Exercise directions: Review the material and extract every line in which the word "that" occurs.

Collected data:
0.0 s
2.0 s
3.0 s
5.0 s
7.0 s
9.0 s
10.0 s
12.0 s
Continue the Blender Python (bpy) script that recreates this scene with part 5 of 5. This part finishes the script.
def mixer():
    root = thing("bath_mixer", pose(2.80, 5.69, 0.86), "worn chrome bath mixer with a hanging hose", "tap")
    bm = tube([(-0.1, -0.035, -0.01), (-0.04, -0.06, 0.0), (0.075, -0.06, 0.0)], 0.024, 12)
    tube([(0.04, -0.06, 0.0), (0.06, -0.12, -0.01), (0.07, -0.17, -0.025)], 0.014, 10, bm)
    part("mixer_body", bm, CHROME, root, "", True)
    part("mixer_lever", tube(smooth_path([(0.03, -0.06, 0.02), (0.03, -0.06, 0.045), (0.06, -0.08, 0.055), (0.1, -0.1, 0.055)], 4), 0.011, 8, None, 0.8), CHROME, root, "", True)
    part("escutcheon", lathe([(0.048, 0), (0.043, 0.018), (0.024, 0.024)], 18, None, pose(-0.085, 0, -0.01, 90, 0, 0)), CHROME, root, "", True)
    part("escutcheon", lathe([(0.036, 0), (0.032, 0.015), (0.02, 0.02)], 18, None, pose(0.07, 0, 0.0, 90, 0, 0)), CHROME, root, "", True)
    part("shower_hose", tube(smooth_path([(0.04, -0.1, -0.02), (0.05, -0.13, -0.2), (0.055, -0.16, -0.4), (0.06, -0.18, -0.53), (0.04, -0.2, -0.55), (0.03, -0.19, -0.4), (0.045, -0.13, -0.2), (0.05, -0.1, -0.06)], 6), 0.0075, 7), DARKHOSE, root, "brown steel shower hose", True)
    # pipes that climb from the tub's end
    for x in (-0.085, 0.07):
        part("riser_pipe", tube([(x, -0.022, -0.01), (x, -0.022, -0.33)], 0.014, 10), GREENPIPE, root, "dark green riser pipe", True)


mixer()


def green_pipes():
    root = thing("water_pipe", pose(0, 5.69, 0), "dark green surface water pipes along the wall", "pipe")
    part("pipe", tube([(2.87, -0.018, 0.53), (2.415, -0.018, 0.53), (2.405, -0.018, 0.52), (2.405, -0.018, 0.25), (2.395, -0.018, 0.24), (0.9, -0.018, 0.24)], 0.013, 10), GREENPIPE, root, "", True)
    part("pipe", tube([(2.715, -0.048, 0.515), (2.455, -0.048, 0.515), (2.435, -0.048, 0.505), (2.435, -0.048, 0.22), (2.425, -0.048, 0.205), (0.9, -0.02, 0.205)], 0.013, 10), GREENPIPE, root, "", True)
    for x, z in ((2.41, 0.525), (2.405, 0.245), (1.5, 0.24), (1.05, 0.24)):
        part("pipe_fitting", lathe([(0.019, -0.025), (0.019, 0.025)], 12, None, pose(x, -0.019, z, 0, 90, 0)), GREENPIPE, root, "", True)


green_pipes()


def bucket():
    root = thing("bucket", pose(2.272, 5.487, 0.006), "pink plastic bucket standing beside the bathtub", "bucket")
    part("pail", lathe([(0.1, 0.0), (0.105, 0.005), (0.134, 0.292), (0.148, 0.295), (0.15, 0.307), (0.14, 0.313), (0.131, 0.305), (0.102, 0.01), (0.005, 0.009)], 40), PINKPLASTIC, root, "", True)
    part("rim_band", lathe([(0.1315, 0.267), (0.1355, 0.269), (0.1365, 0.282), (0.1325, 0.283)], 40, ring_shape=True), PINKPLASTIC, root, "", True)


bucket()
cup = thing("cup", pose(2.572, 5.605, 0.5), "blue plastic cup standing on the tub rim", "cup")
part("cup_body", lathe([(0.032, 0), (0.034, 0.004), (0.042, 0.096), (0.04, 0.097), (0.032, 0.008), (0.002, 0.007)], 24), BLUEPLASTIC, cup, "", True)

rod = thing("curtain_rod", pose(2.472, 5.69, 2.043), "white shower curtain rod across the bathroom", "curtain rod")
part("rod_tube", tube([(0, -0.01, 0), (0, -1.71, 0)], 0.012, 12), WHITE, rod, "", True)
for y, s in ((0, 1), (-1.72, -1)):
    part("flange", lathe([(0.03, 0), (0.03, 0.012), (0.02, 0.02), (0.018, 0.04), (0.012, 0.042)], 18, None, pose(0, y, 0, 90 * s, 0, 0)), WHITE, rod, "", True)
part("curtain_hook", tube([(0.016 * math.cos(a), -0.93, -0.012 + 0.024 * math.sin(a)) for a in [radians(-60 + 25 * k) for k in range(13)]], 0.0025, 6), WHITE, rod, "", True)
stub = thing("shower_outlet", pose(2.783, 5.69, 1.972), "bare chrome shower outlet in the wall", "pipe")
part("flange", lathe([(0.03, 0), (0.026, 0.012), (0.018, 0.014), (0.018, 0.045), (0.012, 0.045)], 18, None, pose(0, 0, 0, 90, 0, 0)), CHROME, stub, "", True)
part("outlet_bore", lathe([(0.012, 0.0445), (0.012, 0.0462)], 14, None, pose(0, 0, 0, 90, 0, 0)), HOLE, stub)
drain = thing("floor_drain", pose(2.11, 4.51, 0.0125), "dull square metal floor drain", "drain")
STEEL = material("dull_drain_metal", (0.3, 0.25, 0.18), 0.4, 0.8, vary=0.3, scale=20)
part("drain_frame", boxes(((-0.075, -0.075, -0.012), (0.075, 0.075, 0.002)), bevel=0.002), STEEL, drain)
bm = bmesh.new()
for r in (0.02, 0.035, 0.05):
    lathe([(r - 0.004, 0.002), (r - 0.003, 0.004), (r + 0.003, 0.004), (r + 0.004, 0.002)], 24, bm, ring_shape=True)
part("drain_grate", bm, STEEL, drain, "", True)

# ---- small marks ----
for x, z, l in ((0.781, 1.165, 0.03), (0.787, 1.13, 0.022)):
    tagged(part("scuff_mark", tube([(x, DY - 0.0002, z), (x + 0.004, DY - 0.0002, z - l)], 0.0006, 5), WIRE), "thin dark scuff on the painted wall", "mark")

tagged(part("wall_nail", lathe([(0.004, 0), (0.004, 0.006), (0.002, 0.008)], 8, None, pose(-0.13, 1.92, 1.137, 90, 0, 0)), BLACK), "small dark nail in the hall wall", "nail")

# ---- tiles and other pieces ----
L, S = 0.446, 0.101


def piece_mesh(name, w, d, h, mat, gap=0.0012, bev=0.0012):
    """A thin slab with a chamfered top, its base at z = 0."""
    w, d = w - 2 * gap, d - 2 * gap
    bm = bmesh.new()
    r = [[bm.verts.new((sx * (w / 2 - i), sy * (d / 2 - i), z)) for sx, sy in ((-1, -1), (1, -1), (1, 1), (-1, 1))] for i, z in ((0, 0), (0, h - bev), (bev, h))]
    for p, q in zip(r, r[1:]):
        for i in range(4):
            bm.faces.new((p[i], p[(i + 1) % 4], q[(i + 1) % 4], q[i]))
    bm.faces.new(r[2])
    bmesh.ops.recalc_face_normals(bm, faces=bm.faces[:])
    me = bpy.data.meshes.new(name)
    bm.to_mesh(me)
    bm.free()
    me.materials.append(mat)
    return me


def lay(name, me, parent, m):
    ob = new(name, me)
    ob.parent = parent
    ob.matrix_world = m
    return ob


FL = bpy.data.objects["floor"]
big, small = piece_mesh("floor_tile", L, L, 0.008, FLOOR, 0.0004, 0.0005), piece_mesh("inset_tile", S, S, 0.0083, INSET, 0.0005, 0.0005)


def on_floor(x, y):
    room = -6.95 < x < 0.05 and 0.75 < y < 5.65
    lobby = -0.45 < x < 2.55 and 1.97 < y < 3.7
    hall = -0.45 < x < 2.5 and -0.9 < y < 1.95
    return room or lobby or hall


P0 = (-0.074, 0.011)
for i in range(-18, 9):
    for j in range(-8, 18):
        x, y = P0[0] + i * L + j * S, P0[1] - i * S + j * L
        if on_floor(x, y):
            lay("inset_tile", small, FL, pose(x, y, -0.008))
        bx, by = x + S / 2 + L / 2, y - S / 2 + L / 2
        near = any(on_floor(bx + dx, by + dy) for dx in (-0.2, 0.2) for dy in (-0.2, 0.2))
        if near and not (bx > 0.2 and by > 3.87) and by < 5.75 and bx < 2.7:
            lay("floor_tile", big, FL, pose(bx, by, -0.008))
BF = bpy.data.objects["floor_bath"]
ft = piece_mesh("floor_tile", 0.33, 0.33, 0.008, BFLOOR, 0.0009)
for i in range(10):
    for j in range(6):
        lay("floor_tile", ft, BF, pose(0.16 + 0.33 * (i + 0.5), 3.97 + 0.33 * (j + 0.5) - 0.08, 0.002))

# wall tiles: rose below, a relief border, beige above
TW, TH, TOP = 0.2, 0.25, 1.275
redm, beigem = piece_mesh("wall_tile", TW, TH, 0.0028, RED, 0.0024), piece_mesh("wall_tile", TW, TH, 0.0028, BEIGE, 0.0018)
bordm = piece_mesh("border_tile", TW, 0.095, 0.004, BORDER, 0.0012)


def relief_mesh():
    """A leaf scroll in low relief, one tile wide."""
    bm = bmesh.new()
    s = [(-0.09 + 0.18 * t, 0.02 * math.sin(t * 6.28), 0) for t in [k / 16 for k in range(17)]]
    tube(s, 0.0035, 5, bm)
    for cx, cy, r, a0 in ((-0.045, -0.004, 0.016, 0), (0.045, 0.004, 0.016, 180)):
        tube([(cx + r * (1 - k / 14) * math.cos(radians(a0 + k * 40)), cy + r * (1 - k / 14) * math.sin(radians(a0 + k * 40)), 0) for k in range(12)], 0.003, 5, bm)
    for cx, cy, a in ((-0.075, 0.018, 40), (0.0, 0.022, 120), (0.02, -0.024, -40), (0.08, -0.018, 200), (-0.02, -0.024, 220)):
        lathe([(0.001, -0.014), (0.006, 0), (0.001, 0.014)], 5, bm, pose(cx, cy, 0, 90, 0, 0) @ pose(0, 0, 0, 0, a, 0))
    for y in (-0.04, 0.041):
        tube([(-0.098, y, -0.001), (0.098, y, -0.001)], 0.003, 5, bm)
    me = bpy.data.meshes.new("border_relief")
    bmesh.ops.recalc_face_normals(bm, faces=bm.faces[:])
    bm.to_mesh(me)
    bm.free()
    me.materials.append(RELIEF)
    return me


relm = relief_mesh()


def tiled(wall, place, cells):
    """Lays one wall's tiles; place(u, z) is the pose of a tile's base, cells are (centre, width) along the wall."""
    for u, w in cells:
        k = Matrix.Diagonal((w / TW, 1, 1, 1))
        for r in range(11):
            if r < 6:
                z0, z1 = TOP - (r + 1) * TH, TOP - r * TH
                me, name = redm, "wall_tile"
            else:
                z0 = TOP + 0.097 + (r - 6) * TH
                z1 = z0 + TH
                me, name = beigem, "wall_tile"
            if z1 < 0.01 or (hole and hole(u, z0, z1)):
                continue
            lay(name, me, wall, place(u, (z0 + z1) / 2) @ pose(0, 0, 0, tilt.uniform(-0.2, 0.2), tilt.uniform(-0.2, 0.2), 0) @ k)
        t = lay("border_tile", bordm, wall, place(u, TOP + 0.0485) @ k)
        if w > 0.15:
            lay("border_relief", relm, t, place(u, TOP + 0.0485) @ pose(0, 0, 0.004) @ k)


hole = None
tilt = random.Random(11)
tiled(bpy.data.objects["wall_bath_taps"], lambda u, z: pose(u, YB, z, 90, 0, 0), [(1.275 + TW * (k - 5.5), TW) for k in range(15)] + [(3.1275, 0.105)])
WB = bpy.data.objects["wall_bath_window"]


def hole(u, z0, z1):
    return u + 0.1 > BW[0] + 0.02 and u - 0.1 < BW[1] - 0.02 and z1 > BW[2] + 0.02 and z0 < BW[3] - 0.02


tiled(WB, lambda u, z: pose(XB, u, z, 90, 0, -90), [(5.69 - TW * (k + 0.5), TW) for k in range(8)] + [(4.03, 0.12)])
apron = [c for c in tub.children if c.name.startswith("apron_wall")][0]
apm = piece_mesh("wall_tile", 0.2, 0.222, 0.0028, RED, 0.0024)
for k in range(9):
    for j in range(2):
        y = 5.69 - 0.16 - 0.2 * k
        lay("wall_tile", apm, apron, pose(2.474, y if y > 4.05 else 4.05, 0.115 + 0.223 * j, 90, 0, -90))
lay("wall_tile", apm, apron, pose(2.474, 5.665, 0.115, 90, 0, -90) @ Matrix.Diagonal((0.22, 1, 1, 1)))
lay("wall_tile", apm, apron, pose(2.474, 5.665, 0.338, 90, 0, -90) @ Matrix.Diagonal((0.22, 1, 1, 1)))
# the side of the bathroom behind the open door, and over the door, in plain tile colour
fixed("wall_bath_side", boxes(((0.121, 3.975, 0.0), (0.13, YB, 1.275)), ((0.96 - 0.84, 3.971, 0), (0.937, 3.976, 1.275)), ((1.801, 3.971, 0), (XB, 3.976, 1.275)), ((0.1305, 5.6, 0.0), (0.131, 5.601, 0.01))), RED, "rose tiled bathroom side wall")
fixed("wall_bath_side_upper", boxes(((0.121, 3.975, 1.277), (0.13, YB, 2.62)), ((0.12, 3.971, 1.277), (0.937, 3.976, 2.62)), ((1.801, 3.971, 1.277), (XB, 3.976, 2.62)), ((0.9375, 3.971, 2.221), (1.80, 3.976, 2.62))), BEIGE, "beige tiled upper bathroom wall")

Worked solution:
Continue the Blender Python (bpy) script that recreates this scene with part 5 of 5. This part finishes the script.
    # pipes that climb from the tub's end